For the past 20 years Fulks has been watching the group’s development from afar. “When that record with ‘Today Has Been a Lonesome Day’ came out a couple of years ago, I put it on and my wife said, ‘This sounds like a record that you’d buy—I can’t believe you were in this band,'” he says. “And I was absolutely blown away by that record. The stuff that we were doing just doesn’t compare; he’s traded up at every chance he’s gotten.”

Cahill is the only member of the current Special Consensus lineup who lives here; mandolinist Rick Faris, bassist David Thomas, and guitarist Ryan Roberts are all in Nashville. Last December they cut six new tracks for an album meant to celebrate the group’s 35th year, but owner Tom Riggs fell ill and in February Pinecastle closed up shop. Cahill’s IBMA connections led to him to fellow board member and banjoist Alison Brown, who signed the band to her Compass imprint and released the 15th Special Consensus album, 35, in May.
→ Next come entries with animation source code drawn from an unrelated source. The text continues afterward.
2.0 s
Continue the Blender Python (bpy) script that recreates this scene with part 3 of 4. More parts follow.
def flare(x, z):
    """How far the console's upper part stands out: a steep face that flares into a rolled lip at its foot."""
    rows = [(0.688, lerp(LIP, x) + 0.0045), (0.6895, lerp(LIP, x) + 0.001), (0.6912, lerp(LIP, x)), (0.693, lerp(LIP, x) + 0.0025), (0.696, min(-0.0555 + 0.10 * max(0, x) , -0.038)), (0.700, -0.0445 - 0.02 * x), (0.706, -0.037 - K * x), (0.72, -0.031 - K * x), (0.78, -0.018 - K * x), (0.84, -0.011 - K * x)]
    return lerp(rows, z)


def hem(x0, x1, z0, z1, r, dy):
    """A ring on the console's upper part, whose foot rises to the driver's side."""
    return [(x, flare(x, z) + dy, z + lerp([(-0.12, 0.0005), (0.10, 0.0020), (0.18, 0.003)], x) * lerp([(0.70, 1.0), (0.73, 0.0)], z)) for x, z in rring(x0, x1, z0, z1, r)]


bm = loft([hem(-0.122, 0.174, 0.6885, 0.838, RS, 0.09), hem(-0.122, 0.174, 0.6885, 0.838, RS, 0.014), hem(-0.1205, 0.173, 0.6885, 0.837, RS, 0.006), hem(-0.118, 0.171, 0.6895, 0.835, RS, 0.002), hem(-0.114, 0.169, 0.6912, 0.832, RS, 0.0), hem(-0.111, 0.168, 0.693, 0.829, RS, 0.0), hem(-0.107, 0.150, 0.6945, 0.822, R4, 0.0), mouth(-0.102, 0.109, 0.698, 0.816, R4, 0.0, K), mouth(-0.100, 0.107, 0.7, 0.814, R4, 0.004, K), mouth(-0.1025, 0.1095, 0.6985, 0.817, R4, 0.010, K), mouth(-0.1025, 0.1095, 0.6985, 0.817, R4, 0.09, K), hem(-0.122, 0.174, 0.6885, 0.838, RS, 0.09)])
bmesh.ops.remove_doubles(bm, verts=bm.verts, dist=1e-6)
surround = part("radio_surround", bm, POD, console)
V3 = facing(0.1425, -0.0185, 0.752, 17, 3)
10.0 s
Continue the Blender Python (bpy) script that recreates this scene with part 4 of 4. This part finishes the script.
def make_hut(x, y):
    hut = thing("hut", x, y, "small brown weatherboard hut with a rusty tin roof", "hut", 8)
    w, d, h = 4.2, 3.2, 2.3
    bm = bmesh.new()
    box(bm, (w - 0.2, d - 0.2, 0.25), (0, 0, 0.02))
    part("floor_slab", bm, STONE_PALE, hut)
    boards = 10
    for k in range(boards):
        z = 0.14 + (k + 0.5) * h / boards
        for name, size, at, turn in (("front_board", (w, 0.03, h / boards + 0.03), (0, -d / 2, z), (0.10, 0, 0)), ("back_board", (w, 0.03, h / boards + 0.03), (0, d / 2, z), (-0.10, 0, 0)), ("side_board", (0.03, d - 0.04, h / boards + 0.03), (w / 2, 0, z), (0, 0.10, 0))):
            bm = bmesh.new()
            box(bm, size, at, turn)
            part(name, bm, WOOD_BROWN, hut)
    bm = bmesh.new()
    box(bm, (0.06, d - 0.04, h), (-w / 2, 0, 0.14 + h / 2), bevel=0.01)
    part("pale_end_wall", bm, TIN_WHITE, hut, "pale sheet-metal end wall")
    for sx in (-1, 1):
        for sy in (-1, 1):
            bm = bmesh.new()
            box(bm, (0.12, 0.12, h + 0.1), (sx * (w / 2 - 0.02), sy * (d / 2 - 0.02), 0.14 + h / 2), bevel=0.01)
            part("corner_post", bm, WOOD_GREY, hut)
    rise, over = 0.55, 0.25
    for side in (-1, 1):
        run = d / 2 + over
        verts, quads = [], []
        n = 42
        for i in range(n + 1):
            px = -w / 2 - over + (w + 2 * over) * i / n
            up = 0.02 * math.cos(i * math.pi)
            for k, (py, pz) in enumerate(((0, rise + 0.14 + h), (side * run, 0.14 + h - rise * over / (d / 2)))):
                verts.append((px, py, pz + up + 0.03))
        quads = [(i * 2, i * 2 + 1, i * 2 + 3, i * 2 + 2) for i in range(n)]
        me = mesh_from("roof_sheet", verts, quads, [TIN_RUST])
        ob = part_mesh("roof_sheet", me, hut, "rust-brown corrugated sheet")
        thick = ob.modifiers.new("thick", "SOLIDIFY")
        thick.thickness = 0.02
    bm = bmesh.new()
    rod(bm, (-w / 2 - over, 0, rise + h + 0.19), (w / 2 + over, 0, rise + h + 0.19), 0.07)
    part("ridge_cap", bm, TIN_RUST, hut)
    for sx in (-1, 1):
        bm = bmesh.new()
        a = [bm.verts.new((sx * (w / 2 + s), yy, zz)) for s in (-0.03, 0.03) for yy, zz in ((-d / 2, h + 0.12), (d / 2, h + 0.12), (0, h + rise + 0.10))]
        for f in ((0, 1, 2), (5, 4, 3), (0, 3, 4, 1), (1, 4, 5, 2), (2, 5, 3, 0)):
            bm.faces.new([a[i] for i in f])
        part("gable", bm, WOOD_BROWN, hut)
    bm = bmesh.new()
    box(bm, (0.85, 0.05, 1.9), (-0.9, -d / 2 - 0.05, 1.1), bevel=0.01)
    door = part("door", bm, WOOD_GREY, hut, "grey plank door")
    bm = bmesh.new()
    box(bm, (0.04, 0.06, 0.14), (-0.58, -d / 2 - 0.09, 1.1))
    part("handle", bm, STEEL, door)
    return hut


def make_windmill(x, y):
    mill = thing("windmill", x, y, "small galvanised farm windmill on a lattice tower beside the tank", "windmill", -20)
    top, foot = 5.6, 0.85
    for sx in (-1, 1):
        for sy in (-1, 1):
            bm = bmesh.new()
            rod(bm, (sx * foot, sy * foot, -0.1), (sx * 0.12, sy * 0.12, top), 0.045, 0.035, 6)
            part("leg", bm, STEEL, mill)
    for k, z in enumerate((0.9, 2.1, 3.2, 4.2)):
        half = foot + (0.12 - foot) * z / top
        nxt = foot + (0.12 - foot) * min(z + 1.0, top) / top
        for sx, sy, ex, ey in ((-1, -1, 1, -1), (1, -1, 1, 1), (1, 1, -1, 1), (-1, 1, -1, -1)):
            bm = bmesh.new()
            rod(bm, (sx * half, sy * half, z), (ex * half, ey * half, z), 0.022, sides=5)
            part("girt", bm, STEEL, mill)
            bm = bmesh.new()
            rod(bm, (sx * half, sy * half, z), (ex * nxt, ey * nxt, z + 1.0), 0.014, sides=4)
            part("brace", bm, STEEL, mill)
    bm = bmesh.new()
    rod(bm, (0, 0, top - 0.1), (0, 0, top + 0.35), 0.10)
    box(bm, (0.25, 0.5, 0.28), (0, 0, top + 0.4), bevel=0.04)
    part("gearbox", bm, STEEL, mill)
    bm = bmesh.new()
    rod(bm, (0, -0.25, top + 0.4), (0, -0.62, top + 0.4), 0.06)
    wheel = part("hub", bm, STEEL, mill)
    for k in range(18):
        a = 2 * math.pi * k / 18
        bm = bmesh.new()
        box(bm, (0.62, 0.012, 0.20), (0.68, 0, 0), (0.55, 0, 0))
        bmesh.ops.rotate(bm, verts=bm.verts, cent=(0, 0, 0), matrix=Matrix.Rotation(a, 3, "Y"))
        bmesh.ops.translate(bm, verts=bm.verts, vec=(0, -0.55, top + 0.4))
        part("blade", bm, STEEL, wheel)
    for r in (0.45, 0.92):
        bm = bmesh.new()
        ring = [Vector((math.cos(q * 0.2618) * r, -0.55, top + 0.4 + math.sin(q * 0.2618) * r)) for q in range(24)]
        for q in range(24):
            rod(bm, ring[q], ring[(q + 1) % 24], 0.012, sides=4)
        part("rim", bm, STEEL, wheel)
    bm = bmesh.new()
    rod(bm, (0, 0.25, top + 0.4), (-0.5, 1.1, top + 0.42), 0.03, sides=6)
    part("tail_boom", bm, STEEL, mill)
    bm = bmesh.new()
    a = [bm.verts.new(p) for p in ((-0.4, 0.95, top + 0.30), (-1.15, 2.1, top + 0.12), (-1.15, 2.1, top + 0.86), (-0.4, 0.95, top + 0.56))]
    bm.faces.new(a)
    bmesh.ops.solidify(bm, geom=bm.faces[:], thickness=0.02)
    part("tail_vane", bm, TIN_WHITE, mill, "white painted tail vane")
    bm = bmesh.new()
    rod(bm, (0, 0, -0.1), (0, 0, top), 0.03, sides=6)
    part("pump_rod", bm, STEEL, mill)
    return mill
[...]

The new songs are complemented by six tracks from the band’s out-of-print back catalog, dating back to 1983.

The Special Consensus celebrates the release of 35 with a concert at FitzGerald’s on July 21. On October 23 at the Old Town School of Folk Music, Cahill will throw the band an anniversary party, a tradition he’s upheld every five years since its 15th. He assembles as many past and present members as he can—for the October show he expects at least 30—and they play a couple songs from each record in chronological order, swapping out players as they go so that the lineup onstage is as close as possible to the lineup on record. It’s a little like a rolling class reunion.

“I was always thinking, ‘I just love playing,'” Cahill says, “and my whole concept was that I hope I can be a full-time musician. And then to realize, holy cow, I’ve been doing it for 35 years. It’s been my life. I guess I really am a musician.”